PAKISTANI troops pounded Taliban forces for a second day yesterday in the lawless South Waziristan tribal area as reports emerged that as many as 12,000 local and foreign militants were fiercely resisting the long-awaited ground offensive.
As many as 28,000 soldiers have flooded the South Waziristan tribal agency in recent days, sealing off the Taliban stronghold in the central west of the Mehsud clan-dominated region, away from the Afghanistan border, and seizing several Taliban bases.
Officials said yesterday the military had established checkpoints on all fronts to prevent militants spilling over the porous Pakistan-Afghan border or north into the bordering North Waziristan agency, dominated by the Wazir tribe.
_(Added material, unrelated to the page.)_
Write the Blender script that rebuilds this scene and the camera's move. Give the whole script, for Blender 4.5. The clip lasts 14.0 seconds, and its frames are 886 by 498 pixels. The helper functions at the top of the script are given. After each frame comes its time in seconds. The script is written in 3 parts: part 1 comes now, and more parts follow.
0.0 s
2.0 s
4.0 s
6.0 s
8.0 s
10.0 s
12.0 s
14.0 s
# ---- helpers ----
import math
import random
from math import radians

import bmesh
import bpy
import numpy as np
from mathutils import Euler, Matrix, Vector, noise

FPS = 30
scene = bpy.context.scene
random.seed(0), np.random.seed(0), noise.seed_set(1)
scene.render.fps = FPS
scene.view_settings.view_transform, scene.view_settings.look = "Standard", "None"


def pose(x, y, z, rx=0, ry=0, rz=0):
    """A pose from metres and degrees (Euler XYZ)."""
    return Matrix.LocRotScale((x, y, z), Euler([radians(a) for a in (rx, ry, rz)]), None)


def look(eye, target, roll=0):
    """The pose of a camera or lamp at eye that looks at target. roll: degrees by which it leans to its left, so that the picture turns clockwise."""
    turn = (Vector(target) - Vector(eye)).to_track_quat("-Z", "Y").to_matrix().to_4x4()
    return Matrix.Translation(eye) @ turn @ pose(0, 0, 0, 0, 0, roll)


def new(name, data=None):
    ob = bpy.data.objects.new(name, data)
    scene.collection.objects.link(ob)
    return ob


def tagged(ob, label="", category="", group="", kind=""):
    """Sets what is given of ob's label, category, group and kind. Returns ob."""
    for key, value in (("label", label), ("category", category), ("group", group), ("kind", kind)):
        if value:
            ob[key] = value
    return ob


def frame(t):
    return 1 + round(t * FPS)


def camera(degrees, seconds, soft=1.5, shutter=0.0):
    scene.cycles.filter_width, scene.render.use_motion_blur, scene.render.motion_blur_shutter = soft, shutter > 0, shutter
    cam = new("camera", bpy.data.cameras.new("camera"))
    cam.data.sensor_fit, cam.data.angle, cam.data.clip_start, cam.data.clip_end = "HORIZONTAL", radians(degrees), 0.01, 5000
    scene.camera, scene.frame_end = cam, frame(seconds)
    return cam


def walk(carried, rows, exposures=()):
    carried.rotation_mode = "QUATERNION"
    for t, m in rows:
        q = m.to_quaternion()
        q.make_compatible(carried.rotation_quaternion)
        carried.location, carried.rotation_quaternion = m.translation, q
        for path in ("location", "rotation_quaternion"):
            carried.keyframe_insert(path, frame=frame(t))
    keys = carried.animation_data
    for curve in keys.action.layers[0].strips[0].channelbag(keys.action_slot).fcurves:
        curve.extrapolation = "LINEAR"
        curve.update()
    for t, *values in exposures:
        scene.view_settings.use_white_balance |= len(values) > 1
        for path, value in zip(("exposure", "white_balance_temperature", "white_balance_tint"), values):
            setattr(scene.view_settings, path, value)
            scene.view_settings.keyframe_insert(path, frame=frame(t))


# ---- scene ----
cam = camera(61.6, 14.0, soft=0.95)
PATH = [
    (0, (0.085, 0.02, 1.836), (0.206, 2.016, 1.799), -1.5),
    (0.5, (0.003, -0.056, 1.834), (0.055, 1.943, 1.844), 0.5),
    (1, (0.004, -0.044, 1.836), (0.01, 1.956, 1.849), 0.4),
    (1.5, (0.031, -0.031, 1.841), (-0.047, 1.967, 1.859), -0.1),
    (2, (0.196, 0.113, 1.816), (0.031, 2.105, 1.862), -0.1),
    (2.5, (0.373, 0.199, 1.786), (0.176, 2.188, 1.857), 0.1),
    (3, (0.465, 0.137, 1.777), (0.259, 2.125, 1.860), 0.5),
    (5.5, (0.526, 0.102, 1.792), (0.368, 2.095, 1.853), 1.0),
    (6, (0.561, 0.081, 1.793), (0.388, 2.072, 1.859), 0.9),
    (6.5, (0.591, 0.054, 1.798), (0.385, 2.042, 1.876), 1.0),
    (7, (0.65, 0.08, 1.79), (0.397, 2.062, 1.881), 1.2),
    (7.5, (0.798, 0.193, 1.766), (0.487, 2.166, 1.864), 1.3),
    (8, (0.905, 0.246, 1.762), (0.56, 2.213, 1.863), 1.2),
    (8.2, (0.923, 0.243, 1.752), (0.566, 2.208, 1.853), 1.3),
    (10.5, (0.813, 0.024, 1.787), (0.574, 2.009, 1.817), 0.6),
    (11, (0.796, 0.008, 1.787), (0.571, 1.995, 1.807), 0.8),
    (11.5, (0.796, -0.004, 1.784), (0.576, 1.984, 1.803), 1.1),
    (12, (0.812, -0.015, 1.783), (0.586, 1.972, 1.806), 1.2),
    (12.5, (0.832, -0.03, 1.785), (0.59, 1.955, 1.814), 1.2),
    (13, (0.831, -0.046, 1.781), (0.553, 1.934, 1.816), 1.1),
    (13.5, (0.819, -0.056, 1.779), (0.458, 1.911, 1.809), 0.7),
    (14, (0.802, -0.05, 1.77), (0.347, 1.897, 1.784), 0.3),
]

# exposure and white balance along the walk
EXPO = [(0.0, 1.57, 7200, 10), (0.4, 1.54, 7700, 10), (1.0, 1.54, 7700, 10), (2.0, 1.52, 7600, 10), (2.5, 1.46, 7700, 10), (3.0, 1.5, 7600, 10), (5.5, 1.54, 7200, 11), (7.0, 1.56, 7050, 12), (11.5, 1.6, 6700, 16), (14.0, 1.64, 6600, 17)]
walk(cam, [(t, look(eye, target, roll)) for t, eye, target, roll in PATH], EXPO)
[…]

"The operation will continue until the objectives are achieved. The army has blocked all entry and exit points of Waziristan," Major General Athar Abbas said.
The military operation in South Waziristan follows repeated requests from the US to eliminate Taliban and al-Qa'ida safe havens within Pakistan's Federally Administered Tribal Areas that now serve as the launching pad for attacks on coalition forces in Afghanistan and terrorist plots against the West.
The Tehrik-e-Taliban (Pakistan Taliban) is believed to control about half of South Waziristan, home to the Mehsud tribesmen who are veterans of every major campaign in the region, including the 1980s Afghan war against the Soviet Union.
Security officials said 20 militants and five soldiers had been killed in the operation, which has displaced 150,000 civilians.
Ground troops advanced on three fronts at the weekend; north towards Makeen, east from the Afghan border towards Taliban bases at Spinkai Raghzai and Kotkai -- home to the newly appointed Taliban leader Hakimullah Mehsud -- and west from the edge of Pakistan's North West Frontier Province to seal off areas controlled by the Mehsuds.
Locals said the militants, including about 1500 foreign troops mostly from the Central Asian Republics, were offering fierce resistance.
Makeen resident Ehsan Mahsud said the army appeared to be relying on airstrikes and artillery against militants occupying high ground, and insurgents were firing heavy machineguns at helicopter gunships, forcing the air force to use higher-flying jets.
Another resident from Wana, a town at the heart of Taliban-held territory, said most of the insurgents had already left and were stationed on the borders of the region.
The UN confirmed yesterday that 100,000 people had registered for assistance since fleeing the area in June when the army began an aerial bombing campaign to "soften up" the region. An army spokesman estimated that number could soon double.